AdaCore has released a freely downloadable version of its GNAT GPL Ada cross-development environment for Bare Board ARM Cortex processors. Students, professors and other developers of non-proprietary software can now exploit Ada 2012's reliability, safety and security benefits for ARM applications. This product complements the toolset already available for industrial users - GNAT Pro for ARM.
GNAT GPL for Bare Board ARM Cortex processors provides a complete Ada 2012 development environment, including a comprehensive tool-chain and GPS - AdaCore's flagship Integrated Development Environment (IDE) and a tutorial and example project showing how to use Ada and GPS for the "STM32F4 Discovery" (Cortex-M4) evaluation kit from STMicroelectronics.
It also includes a fully configurable/customizable run-time library consisting of the "Small Footprint" (SFP) and Ravenscar profiles that are particularly relevant to safety-critical systems. The SFP profile corresponds to a language subset with minimal GNAT run-time routines, and the Ravenscar profile is a subset of the Ada concurrency features with an efficient, predictable, small-footprint implementation. The resulting Ada subset has expressive power well beyond that of other languages used for ARM-based devices.
"There are now billions of ARM processors in embedded systems, which has created a global ecosystem with many developers looking to take advantage of Ada's strengths," said Dr. Pat Rogers, AdaCore Bare Board product manager. "By making an Ada cross-development environment freely available to the academic and hobbyist communities, we are responding to this demand and see great potential for significantly increasing the overall usage of the Ada language. With powerful ARM-based boards currently available for under $20, this new GNAT GPL release becomes a cost-effective development environment for everyone."
The release of GNAT GPL for Bare Board ARM is part of AdaCore's ongoing commitment to the Ada community. Fully featured releases of the GNAT technology are already available for GNU Linux, Mac OS X, and Windows.
"Finally, the substantial software engineering benefits of the Ada 2012 language are available for the huge ARM microcontroller family," said Mike Silva, Software Engineer at the www.embeddedrelated.com community. "This is a ground-breaking achievement for the embedded programming world, offering the promise of higher quality embedded software delivered on shorter schedules."

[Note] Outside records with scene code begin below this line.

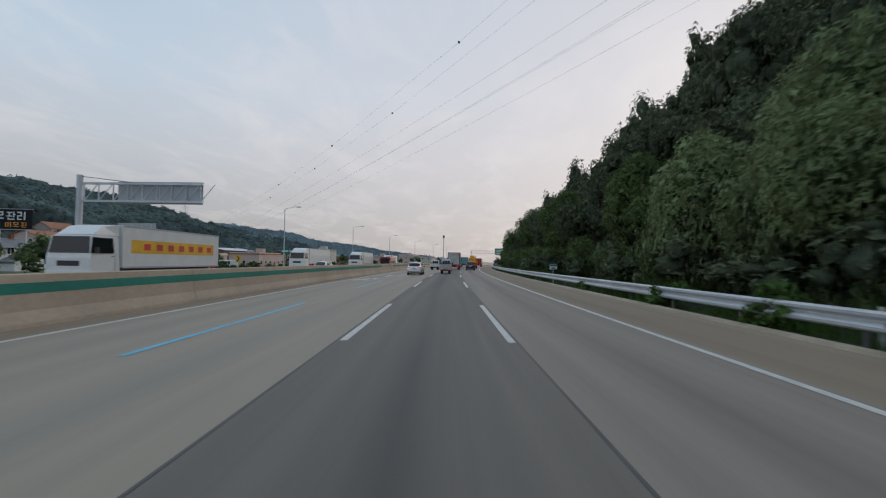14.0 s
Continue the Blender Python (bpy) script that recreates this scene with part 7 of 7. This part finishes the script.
M["terracotta_red"] = material("terracotta_red_paint", (0.42, 0.10, 0.06), 0.7, vary=0.12, scale=0.5)
M["sign_mauve"] = material("mauve_sign", (0.42, 0.24, 0.38), 0.5, vary=0.1, scale=0.6)
hotel()
for k in range(34):
    r = random.Random(100 + k)
    s, o = 480 + 17 * k + r.uniform(-6, 6), -r.choice((58, 75, 95, 120, 145)) - r.uniform(0, 12)
    flat = r.random() < 0.6
    house(r.choice(("pale factory building with a flat roof", "low white metal clad warehouse", "cream house far across the plain", "pale workshop with blue grey roof")), r.uniform(12, 30), r.uniform(9, 15), r.uniform(3.5, 8.5), r.uniform(0.6, 1.6),
          r.choice(("plaster", "panel_white", "plaster_pink", "brick", "plaster")), r.choice(("roof_blue", "roof_grey", "panel_white", "roof_red", "roof_blue")), s, o, storeys=r.choice((1, 2)), flat=flat)
for k, (s, o, h) in enumerate(((1300, -330, 20), (1312, -352, 21), (1325, -308, 20), (1340, -375, 22), (1290, -395, 19))):
    t = thing("apartment_tower", "pale pinkish distant apartment tower", "apartment block", "distant towers")
    part("wall", box((0, 0, -1), (16, 12, h), bevel=0.2), M["plaster_pink"], t)
    for f in range(12):
        part("window_band", box((0.5, -0.06, 2 + f * h / 13), (15.5, -0.01, 3.6 + f * h / 13)), M["roof_grey"], t)
        part("window_band", box((-0.06, 0.5, 2 + f * h / 13), (-0.01, 11.5, 3.6 + f * h / 13)), M["roof_grey"], t)
    part("roof", box((4, 3, h), (12, 9, h + 2.5)), M["plaster"], t)
    t.matrix_world = stand(s, o, 0)


# strokes of block letters on a unit square: (x0, x1, z0, z1)
GLYPHS = (
    ((0.0, 0.5, 0.84, 1.0), (0.36, 0.5, 0.5, 0.84), (0.0, 0.5, 0.42, 0.56), (0.0, 0.14, 0.08, 0.42), (0.0, 0.5, 0.0, 0.14), (0.72, 0.88, 0.0, 1.0)),
    ((0.0, 0.52, 0.8, 0.95), (0.0, 0.14, 0.25, 0.8), (0.38, 0.52, 0.25, 0.8), (0.0, 0.52, 0.12, 0.25), (0.72, 0.88, 0.0, 1.0)),
    ((0.05, 0.85, 0.85, 1.0), (0.05, 0.2, 0.6, 0.85), (0.7, 0.85, 0.6, 0.85), (0.05, 0.85, 0.5, 0.62), (0.38, 0.52, 0.22, 0.5), (0.0, 0.9, 0.1, 0.24)),
    ((0.05, 0.6, 0.82, 0.96), (0.25, 0.4, 0.45, 0.82), (0.0, 0.6, 0.38, 0.5), (0.72, 0.86, 0.3, 1.0), (0.86, 0.98, 0.6, 0.72), (0.15, 0.86, 0.0, 0.14), (0.15, 0.3, 0.14, 0.28)),
)


def roof_board(label, L, z0, z1, mat, s, off, rows, turn=0.0):
    """rows: (start and end along the board as shares of its length, letters, bottom, top, paint)."""
    t = thing("billboard", label, "billboard")
    panel = part("panel", box((0, -0.08, z0), (L, 0.08, z1), bevel=0.02), M[mat], t)
    for x0, x1, z in ((0, L, z0 - 0.1), (0, L, z1)):
        part("panel_edge", box((x0, -0.1, z), (x1, 0.1, z + 0.1)), M["sign_back"], t)
    i = 0
    for f0, f1, n, a, b, lm in rows:
        w = L * (f1 - f0) / n
        for k in range(n):
            x, g = L * f0 + k * w, w * 0.86
            bm = bmesh.new()
            for p0, p1, q0, q1 in GLYPHS[i % 4]:
                add_box(bm, (x + g * p0, -0.11, a + (b - a) * q0), (x + g * p1, -0.082, a + (b - a) * q1))
            part("letter", bm, M[lm], panel)
            i += 1
    for x in (L * 0.1, L * 0.5, L * 0.9):
        part("post", tube((x, 0.2, -1.5), (x, 0.2, z1 - 0.1), 0.12), M["steel"], t)
    set_left_face(t, s, off, 0, turn)
    return t


roof_board("black roadside billboard with white and orange lettering shapes", 10.4, 6.2, 9.6, "board_black", 402.6, -83.9, ((0.12, 0.94, 5, 7.8, 9.2, "sign_white"), (0.05, 0.55, 4, 6.5, 7.4, "sign_white"), (0.6, 0.95, 3, 6.5, 7.4, "orange")), -81)
roof_board("long black billboard with white orange and yellow lettering shapes", 16.3, 6.8, 8.8, "board_black", 352.4, -79.8, ((0.02, 0.45, 4, 7.0, 8.6, "sign_white"), (0.46, 0.55, 1, 7.0, 8.6, "sign_red"), (0.56, 0.65, 2, 7.2, 8.2, "sign_white"), (0.66, 0.99, 4, 6.9, 8.7, "sign_yellow")))
roof_board("deep green shop board with white and red lettering shapes", 42, 3.3, 7.0, "board_green", 236, -70, ((0.06, 0.44, 4, 4.1, 6.4, "sign_white"), (0.5, 0.8, 3, 4.0, 6.2, "sign_red")), 16)
roof_board("dark blue shop board with white lettering shapes", 12, 3.6, 6.9, "navy", 214, -63.5, ((0.08, 0.6, 3, 4.2, 6.2, "sign_white"),))
roof_board("black shop fascia with white lettering shapes", 13, 3.4, 7.6, "board_black", 278.5, -75.5, ((0.2, 0.85, 4, 3.8, 5.4, "sign_white"), (0.25, 0.8, 3, 5.9, 6.9, "sign_white")))
bt = thing("shuttle_van", "white minibus parked beside the far road", "van")
part("body", box((-0.95, -2.8, 0.4), (0.95, 2.8, 2.3), bevel=0.15), M["white_truck"], bt)
for side in (1, -1):
    for k in range(4):
        part("side_window", box((side * 0.955 - 0.005, -2.4 + k * 1.2, 1.3), (side * 0.955 + 0.005, -1.4 + k * 1.2, 2.0)), M["glass"], bt)
    for y in (-1.7, 1.8):
        wheel(bt, side * 0.85, y, 0.34, 0.2, side, 6)
bt.matrix_world = stand(440, -60, -0.95, 60)
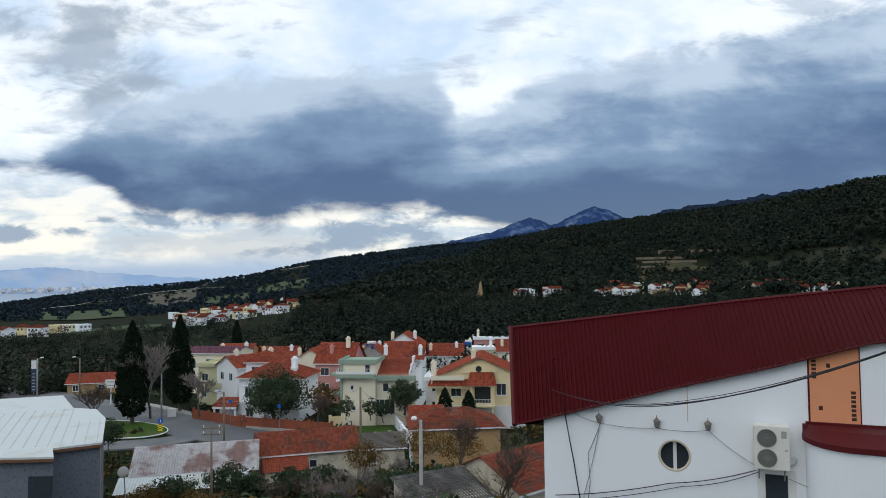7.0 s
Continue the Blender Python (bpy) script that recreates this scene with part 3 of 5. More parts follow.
ac = thing("air_conditioner", "ivory twin-fan outdoor air conditioning unit on brackets", "air conditioner", WM @ Matrix.Translation((6.02, -0.52, -4.22)))
part("casing", soft_boxes(0.02, (0, 0.93, 0, 0.38, 0, 1.25)), ACBODY, ac)
for zc in (0.33, 0.90):
    grille = bmesh.new()
    for r in (0.255, 0.20, 0.14, 0.08):
        tube(grille, [(0.34 + r * math.cos(a), -0.02, zc + r * math.sin(a)) for a in [2 * math.pi * i / 28 for i in range(29)]], 0.006 if r < 0.25 else 0.014, 5, False)
    for i in range(12):
        a = math.pi * i / 12
        tube(grille, [(0.34 - 0.25 * math.cos(a), -0.018, zc - 0.25 * math.sin(a)), (0.34 + 0.25 * math.cos(a), -0.018, zc + 0.25 * math.sin(a))], 0.003, 4, False)
    g = part("fan_grille", grille, GRILLE, ac)
    bm = bmesh.new()
    prism(bm, [(0.34 + 0.255 * math.cos(a), zc + 0.255 * math.sin(a)) for a in [2 * math.pi * i / 32 for i in range(32)]], "y", -0.006, 0.0)
    part("fan_opening", bm, FAN, g)
for r in ((0.72, 0.86, -0.006, 0, 0.92, 1.12), (0.80, 0.88, -0.006, 0, 0.55, 0.60)):
    part("label_plate", boxes(r), CONCRETE, ac)
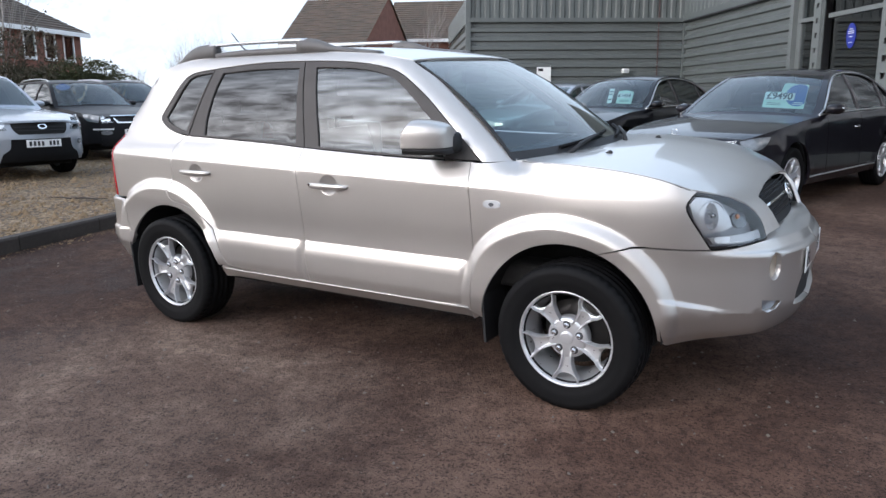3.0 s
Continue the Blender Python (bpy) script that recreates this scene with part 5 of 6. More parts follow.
def leaf_mass(name, centres, count, size, seed, material):
    """Many small leaf sprays in uneven clumps: centres are (place, radius along x, y, z)."""
    rng = random.Random(seed)
    verts, faces = [], []
    for _ in range(count):
        c, rad = rng.choice(centres)
        v = Vector([rng.gauss(0, 1) for _ in range(3)]).normalized() * rng.uniform(.55, 1.0) ** .5
        p = Vector((c.x + v.x * rad[0], c.y + v.y * rad[1], c.z + v.z * rad[2]))
        a = Vector([rng.gauss(0, 1) for _ in range(3)]).normalized() * size * rng.uniform(.5, 1.3)
        b = Vector([rng.gauss(0, 1) for _ in range(3)]).normalized() * size * rng.uniform(.4, .9)
        k = len(verts)
        verts += [tuple(p - a), tuple(p + b), tuple(p + a), tuple(p - b * .6)]
        faces.append((k, k + 1, k + 2, k + 3))
    me = bpy.data.meshes.new(name)
    me.from_pydata(verts, [], faces)
    me.materials.append(material)
    return new(name, me)


# ---- parked cars ----
class Shape:
    """Side, top and end surfaces of a car, from a few sizes; x ahead from the rear axle, y to its left."""

    def __init__(self, wb, fo, ro, hw, top, belt, deck, nose, cowl, screen_top, roof_back, tail, sill=0.24, tyre=0.33, lean=0.30, nose_x=0.10, tail_round=0.16, tumble=0.0):
        self.wb = wb
        self.fo = fo
        self.ro = ro
        self.hw = hw
        self.top = top
        self.belt = belt
        self.deck = deck
        self.nose = nose
        self.cowl = cowl
        self.screen_top = screen_top
        self.roof_back = roof_back
        self.tail = tail
        self.sill = sill
        self.tyre = tyre
        self.lean = lean
        self.nose_x = nose_x
        self.tail_round = tail_round
        self.tumble = tumble
        self.front, self.back = wb + fo, -ro
        f, b = self.front, self.back
        self.plan = ((b, hw * .86), (b + tail_round, hw * .95), (b + .55, hw * .99), (wb * .5, hw), (f - .65, hw * .985), (f - .32, hw * .93), (f - .12, hw * .84), (f, hw * .74))
        # shoulder line along the body, then bonnet and boot
        self.line = ((b, deck - .05), (b + .25, deck), (tail, belt + .03), (cowl - .3, belt), (cowl, belt - .015), (cowl + .45, belt - .05), (f - .35, nose + .06), (f - .08, nose))

    def shoulder(self, x):
        return spline(self.line, x)

    def roof_z(self, x):
        t, c, k, b = self.top, self.screen_top, self.roof_back, self.tail
        return spline(((b - .4, self.belt), (b, self.belt + .04), (k - .2, t - .10), (k + .15, t - .02), ((c + k) / 2, t), (c - .15, t - .025), (c, t - .055), (self.cowl, self.belt)), x)

    def inset(self, x, z):
        s = self.shoulder(x)
        i = .06 * max(0, (.45 - z) / .25) ** 2 + .012 * max(0, (z - .6) / .4)
        for ax in (0, self.wb):
            r = math.hypot(x - ax, z - self.tyre)
            if r < self.tyre + .16:
                i -= .02 * step01(self.tyre + .16, self.tyre + .06, r)
        if z > s - .10:
            i += .35 * (z - s + .10) ** 2 / .10 if z < s else .035 + (z - s) * (.28 + self.lean * .9 * (z - s))
        return i

    def side(self, x, z):
        return Vector((x, -(spline(self.plan, x) - self.inset(x, z)), z))

    def bonnet(self, s, t):
        """s 0 at the screen, 1 at the nose; t 0 right, 2 left."""
        k = min(t, 2 - t)
        xe = self.cowl + .02 + (self.front - .06 - self.cowl) * s
        e = self.side(xe, self.shoulder(xe) - .0)
        g = 1 - (1 - k) ** 2
        y = e.y * (1 - k)
        return Vector((e.x + ((self.nose_x + .045) * s * s + .16 * (1 - s)) * g, y if t <= 1 else -y, e.z + (.020 * (1 - s) + .016) * g))

    def deck_top(self, s, t):
        k = min(t, 2 - t)
        xe = self.tail + .02 + (self.back + .02 - self.tail) * s
        e = self.side(xe, self.shoulder(xe))
        g = 1 - (1 - k) ** 2
        y = e.y * (1 - k)
        return Vector((e.x - .10 * s * g, y if t <= 1 else -y, e.z + .03 * g))

    def pillar(self, x):
        """Where the glasshouse side meets roof or screen."""
        return self.side(x, self.roof_z(x) - .03)

    def cap(self, u, t):
        """Roof, screen and tail glass in one sweep: u runs from the tail (0) over the roof to the cowl."""
        k = min(t, 2 - t)
        e = self.pillar(u)
        g = 1 - (1 - k) ** 2
        fwd = step01(self.screen_top - .3, self.cowl, u) * .19 - step01(self.roof_back + .2, self.tail, u) * .12
        y = e.y * (1 - k)
        return Vector((e.x + fwd * g, y if t <= 1 else -y, e.z + .04 * g))

    def nose_face(self, y, z):
        """Front end: x over y and height."""
        w = spline(self.plan, self.front)
        q = min(1.2, abs(y) / w)
        lean = .10 * max(0, (z - .62) / .3) ** 2 + .09 * max(0, (.42 - z) / .2) ** 2
        return Vector((self.front + self.nose_x - self.nose_x * q ** 2.2 - lean * (1 - .4 * q), y, z))

    def tail_face(self, y, z):
        w = spline(self.plan, self.back)
        q = min(1.2, abs(y) / w)
        return Vector((self.back - .06 + .06 * q ** 2.4 + .10 * max(0, (z - .8) / .4) ** 2, y, z))


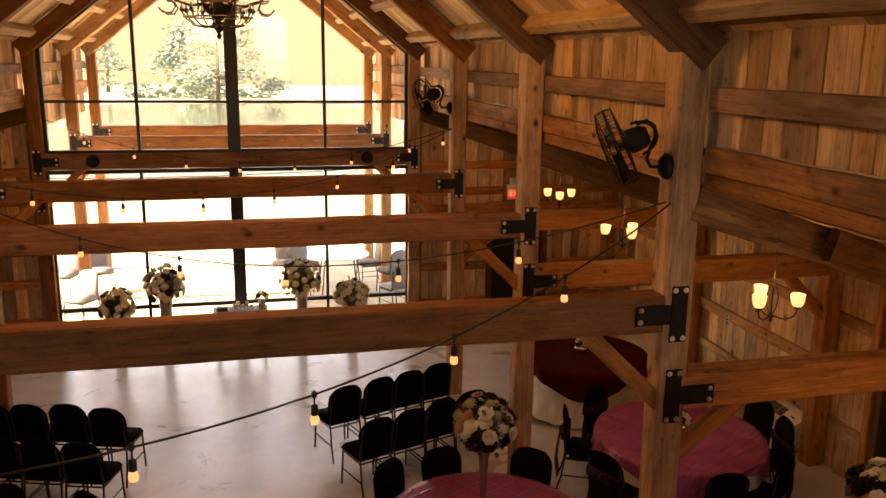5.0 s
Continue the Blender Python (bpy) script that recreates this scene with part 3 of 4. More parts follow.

"For our students, this is almost a game-changing new option, providing an academia-affordable, hands-on, high-integrity and fully real-world hardware/software environment for every individual student," said Dr. rer. nat. Uwe R. Zimmer, Fellow at the Australian National University. "Tools which enable the combination of high-integrity, real-time systems with concrete, real-world hardware will open doors to dependable, physical systems for many more students."